I should probably clarify that I’m using a fork of Blender called B4Artists, with the hotkeys set to “Industry-Standard” (e.g. Ctrl+E to extrude, and I use the typical combinations of mouse buttons and the “Alt” key to navigate the 3D viewport) and even set the theme to “Maya” so that the 3D viewport has the same teal-gray gradient as the last version of Maya I used in college, Maya 2017. Speaking of which, while I guess a yearly subscription of Maya is still less than the old standard of buying a $3500 license of the latest Maya every single year, the subscription price seems to have gone up hundreds of dollars per year since I graduated college, as if inflation and price shocks have any effect on digital rentware, so I can’t possibly imagine that I’d be able to afford Maya until AFTER I make a lot of money with my art, not before. I said I have a job, but for now it just barely gives me enough money to live semi-independently in California and I would rather use the extra money at the end of the month to properly compensate 2D artists who can give me more portfolio-friendly character designs to translate to 3D. Getting a subscription to ZBrushCore and eventually the full-fat ZBrush seems perfectly doable unless the monthly price of that drastically increases after I type this, too.

Frankly, that is a relief to learn.
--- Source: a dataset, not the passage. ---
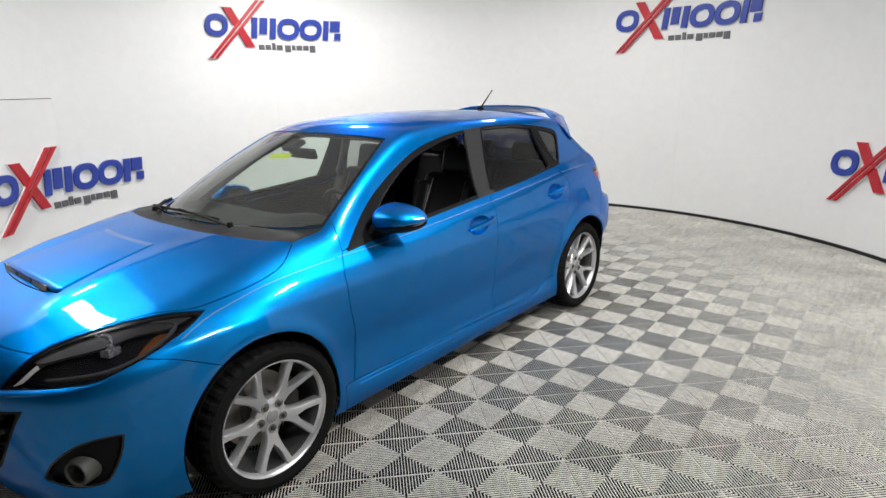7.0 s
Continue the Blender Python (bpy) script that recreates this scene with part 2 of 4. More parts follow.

I’ve had better luck designing cartoon characters that way, though I would imagine retopology is still an important skill to put in my resume, and unlike rigging, I could do it if I have to even though I hate it just as much.

Ultimately, what I concluded from the advice I got here + a similar plea for guidance I asked for in the NewGrounds forums is that my personal art style is too “out there” for a portfolio (albeit fine for a website that celebrates weirdness like NewGrounds!) and, for my portfolio and demo reel, I should simply prove I can translate another person’s design and vision into 3D as professionally as possible–basically, be more of a commercial artist who can sell his services to others in this case than a snobby fine artist who insists that anyone that doesn’t “get” their abstract or overly-simplified $4,500 art installations are somehow “uncultured”. Also, in many ways, I’ve actually made things much harder for myself due to not having qualified mentors to guide me after college (again, this for-profit university suspiciously closed down shortly after I graduated)–like keeping the poly counts lower than necessary, trying to both design my own characters in addition to modeling them or using the ZBrush-retopo-bake workflow on simple cartoon characters that would come out less “lumpy” if I used basic poly modeling instead.

Thanks for the much-needed guidance after being led astray so long, I probably won’t respond to any more comments on this thread (though I’ll still read them if they have advice that hasn’t already been said) so that I can quickly shift my time and focus to re-learning my 3D fundamentals and sharing WIPs of prop models for more feedback here, but this has been useful and, of course, it has saved me a trip to CTN Expo in Burbank until my Demo Reel is significantly more presentable! Thank you!